AI Boom Confronts a Global Power and Supply Crisis

AI Boom Confronts a Global Power and Supply Crisis

As the world’s most powerful artificial intelligence models continue to reshape industries, a fundamental paradox has emerged as the defining challenge of the year, a topic that dominated conversations at the World Economic Forum in Davos this January. The digital engine of modern progress is proving to be an insatiable consumer of the world’s most constrained physical resource: energy. This burgeoning demand for electricity and the infrastructure to support it, a trend that solidified throughout 2025, is now creating a global chokepoint. The very technology promising limitless innovation is running headfirst into the hard limits of power generation and supply chain capacity, forcing a worldwide scramble to build the physical foundation necessary to fuel the next stage of the AI revolution before its momentum is stalled by a critical energy deficit.

The Unprecedented Surge in Energy Demand

The scale of the energy required to power the rapidly expanding AI sector is staggering, placing an immense strain on global power grids that were not designed for such an abrupt and exponential increase in consumption. According to recent research from Goldman Sachs, the power usage by data centers worldwide is projected to surge dramatically from 55 gigawatts to 84 gigawatts over the next two years alone. In response to this looming crisis, the United States has initiated a significant policy shift, with the Trump administration championing a massive expansion of domestic electricity and industrial infrastructure. The strategic goal is to bolster the nation’s AI ambitions by fast-tracking the development of new energy plants while simultaneously ramping up domestic steel and natural gas production, recognizing that a secure and abundant power supply is now a cornerstone of national competitiveness in the AI era.

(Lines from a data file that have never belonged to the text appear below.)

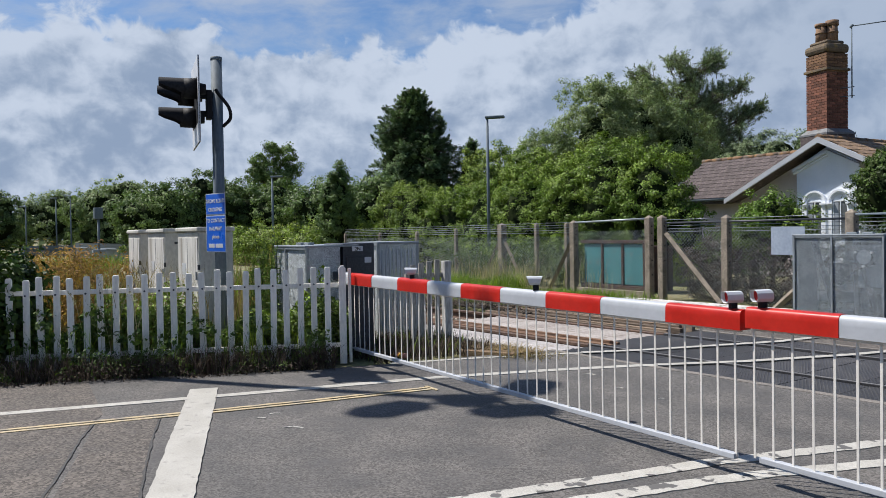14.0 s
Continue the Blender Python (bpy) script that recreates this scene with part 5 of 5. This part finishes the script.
# ---- trees and hedges ----
tree("ivy_bush", (-7.6, 12.0, 0), [(-2.3, 0, 1.85, 1.5, 1.0, 1.75), (-0.5, -0.1, 2.1, 1.7, 1.1, 1.9), (0.95, 0, 1.95, 1.15, 1.0, 1.75), (1.9, 0.1, 1.2, 0.65, 0.8, 1.15), (-2.2, -0.5, 0.6, 1.3, 0.8, 0.75), (-0.2, -0.5, 0.6, 1.3, 0.8, 0.75)], 1450, 96, 0.2, 0.061, LEAF_IVY, "dense sunlit ivy-covered bush behind the wire fence", 0.15, category="bush", core=0.66)
tree("ivy_wall", (-14.0, 11.9, 0), [(-2.7, 0, 1.45, 1.6, 0.9, 1.65), (-0.4, 0, 1.5, 1.7, 0.9, 1.7), (1.8, 0, 1.6, 1.5, 0.9, 1.75), (-2.6, -0.7, 0.6, 1.5, 0.8, 0.8), (0.0, -0.7, 0.6, 1.5, 0.8, 0.8), (2.4, -0.7, 0.6, 1.4, 0.8, 0.8)], 1400, 84, 0.2, 0.06, LEAF_IVY, "smooth bright green ivy covering a wall", 0.12, category="ivy", core=0.66)
tree("shrub", (-18.6, 11.5, 0), [(0, 0, 1.5, 1.3, 1.0, 1.8), (-1.8, 0.2, 1.7, 1.3, 1.0, 1.9), (1.4, -0.3, 1.1, 0.9, 0.8, 1.3)], 520, 110, 0.24, 0.07, LEAF_YEL, "yellow-green leafy shrub behind the wire fence", 0.1, category="bush", core=0.7)
tree("hedge_tree", (-15.4, 15.0, 0), [(-2.6, 0, 2.9, 1.7, 1.4, 2.0), (0, 0, 2.7, 1.8, 1.4, 1.9), (2.2, 0.2, 2.5, 1.6, 1.4, 1.7), (4.2, 0.4, 2.4, 1.5, 1.4, 1.7)], 1000, 92, 0.26, 0.086, LEAF_YEL, "broad-leaved tree behind the ivy wall", 0.2, core=0.62)
tree("narrow_tree", (-22.8, 9.9, 0), [(0, 0, 1.9, 0.7, 0.7, 2.0), (0.1, 0.2, 3.3, 0.36, 0.36, 1.25), (-0.4, 0.6, 2.5, 0.4, 0.4, 1.3), (0.1, -0.4, 2.9, 0.3, 0.3, 0.9)], 420, 90, 0.22, 0.09, LEAF_BROAD, "narrow dark green tree", 0.15)


def conifer(base, height, profile, branches, per, label, trunk_r):
    """Drooping sprays of short needles round a tapering trunk; profile: (height, radius) pairs."""
    t = thing("conifer", base, label, "tree", "conifers behind the hedge")
    bm = tube(B(), (0, 0, -0.1), (0, 0, height * 0.97), trunk_r, 0.03, 8)
    zs, rs = np.array([p[0] for p in profile]), np.array([p[1] for p in profile])
    z = height * (1 - RNG.random(branches) ** 0.75 * 0.93)
    az = RNG.uniform(0, 2 * np.pi, branches)
    lobe = np.array([noise.noise((math.cos(a) * 1.6, math.sin(a) * 1.6, q * 0.75)) for a, q in zip(az, z)])
    r = np.interp(z, zs, rs) * (0.86 + 0.42 * lobe) * RNG.uniform(0.72, 1.08, branches)
    out = np.stack([np.cos(az), np.sin(az), 0 * az], 1)
    tip = out * r[:, None] + np.array([0, 0, 1.0]) * z[:, None]
    for q, o, k in zip(tip[::5], out[::5], r[::5]):
        tube(bm, Vector(o * 0.05) + Vector((0, 0, q[2] + 0.25 * k)), Vector(q), 0.04, 0.012, 5)
    part("trunk", bm, BARK, t)
    high = (z / height)[:, None]
    d = unit(out * 0.75 + np.array([0, 0, 1.0]) * (1.5 * high - 0.85) + RNG.normal(size=out.shape) * 0.22)
    side = unit(np.cross(d, np.array([0, 0, 1.0])))
    ln = (0.55 + 0.55 * RNG.random((branches, 1))) * (1.15 - 0.45 * high)
    w = RNG.random((branches, per, 1)) ** 0.8
    c = RNG.normal(size=(branches, per, 1)) * 0.2 * (1.15 - w)
    p = tip[:, None] - d[:, None] * ln[:, None] * 0.75 + d[:, None] * ln[:, None] * w + side[:, None] * c * ln[:, None] + RNG.normal(size=(branches, per, 3)) * 0.13 * (1.1 - w) * ln[:, None] - np.array([0, 0, 1.0]) * (np.abs(c) * 0.5 + 0.12 * RNG.random((branches, per, 1)))
    al = unit(d[:, None] + side[:, None] * np.sign(c) * 0.7 + RNG.normal(size=p.shape) * 0.35)
    nr = np.cross(al, side[:, None] + 0.4 * RNG.normal(size=p.shape))
    v, f = leaves(p.reshape(-1, 3), nr.reshape(-1, 3), 0.15, 0.26, along=al.reshape(-1, 3))
    vs, fs, n = [v], [f], len(v)
    # near-black inner cone, painted in as the shade behind the sprays
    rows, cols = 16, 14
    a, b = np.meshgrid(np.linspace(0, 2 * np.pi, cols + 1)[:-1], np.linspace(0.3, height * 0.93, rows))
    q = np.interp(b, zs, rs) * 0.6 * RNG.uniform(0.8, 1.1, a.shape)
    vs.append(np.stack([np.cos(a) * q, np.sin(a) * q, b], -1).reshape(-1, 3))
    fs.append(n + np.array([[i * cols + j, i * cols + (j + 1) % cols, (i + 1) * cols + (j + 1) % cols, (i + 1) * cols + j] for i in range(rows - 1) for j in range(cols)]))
    me = raw_mesh("crown", np.concatenate(vs), np.concatenate(fs), [SPRUCE, CROWN_SHADE])
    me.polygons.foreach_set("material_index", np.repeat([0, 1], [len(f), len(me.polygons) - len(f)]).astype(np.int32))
    new("crown", me).parent = t


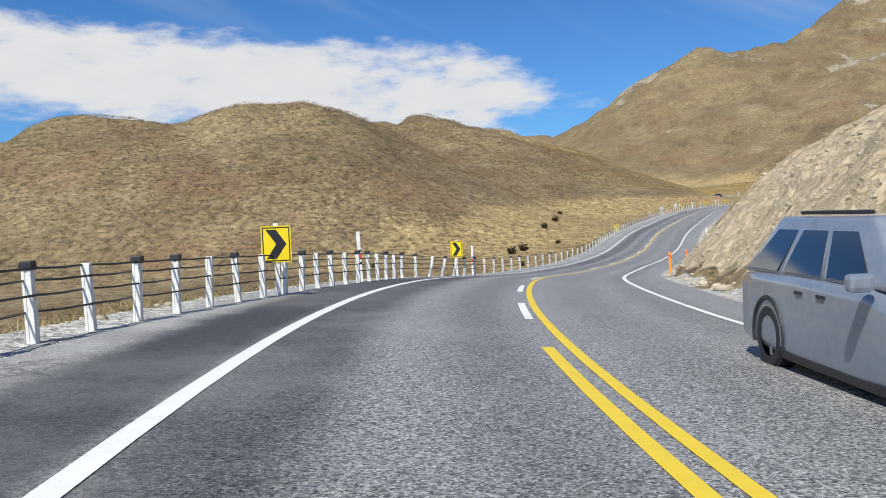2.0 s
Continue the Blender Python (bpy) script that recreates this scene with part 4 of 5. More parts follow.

This high-stakes race for energy supremacy has sent powerful ripples through financial markets, signaling a monumental transfer of capital toward the companies tasked with building the new world. Nvidia CEO Jensen Huang recently framed the challenge in stark terms, stating that realizing the full potential of AI will necessitate what he calls the “largest infrastructure build-out in history,” a project that will require “trillions of dollars” in investment. This forecast is already being reflected in market performance. The Industrials sector, tracked by the XLI, has significantly outperformed the broader market, posting a 17.5% gain over the past year. The performance of key players is even more telling, with heavy machinery giant Caterpillar (CAT) seeing its valuation soar by an astonishing 58% during the same period as investors bet on the immense physical construction required to support the digital boom.

Confronting the Physical Limits of Growth

While the commitment to expansion is clear and the financial incentives are in place, the path forward is obstructed by severe and persistent supply-side bottlenecks that are slowing progress to a crawl. The physical reality of manufacturing and construction cannot keep pace with the exponential growth of digital demand. Heavy machinery companies, for instance, are reporting years-long backlogs for essential components such as the natural gas turbines needed to power new energy facilities. These delays create a compounding problem, where the very equipment required to build the new infrastructure is itself caught in a production queue. This highlights a critical friction point between the speed of software development and the much slower, more deliberate pace of industrial manufacturing and large-scale engineering projects.

Further complicating the infrastructure build-out are the extensive regulatory and logistical hurdles that govern the integration of new power sources into national grids. In the United States, the process for connecting new-generation equipment can take more than a decade from application to operation, a timeline that is fundamentally misaligned with the urgent needs of the AI industry. This bureaucratic inertia presents a formidable obstacle, creating a situation where even if new power plants could be built quickly, they would remain idle, unable to deliver their electricity to the data centers that desperately need it. The combination of manufacturing delays and prolonged regulatory approvals has created a challenging environment where ambition and investment are clashing with the unyielding constraints of the physical world.

A Reckoning with Industrial Reality

The events of the past year underscored a pivotal realization: the future of artificial intelligence was inextricably linked to the capabilities of the industrial and energy sectors. The narrative of a purely digital revolution gave way to the complex reality that progress required a massive, coordinated effort in physical construction, manufacturing, and energy production. The significant market rallies in industrial stocks and the policy shifts toward domestic manufacturing were not isolated trends but direct responses to this new paradigm. It became clear that the abstract world of algorithms and data depended entirely on a concrete foundation of turbines, transformers, and transmission lines, a foundation that had been found critically unprepared for the demands being placed upon it.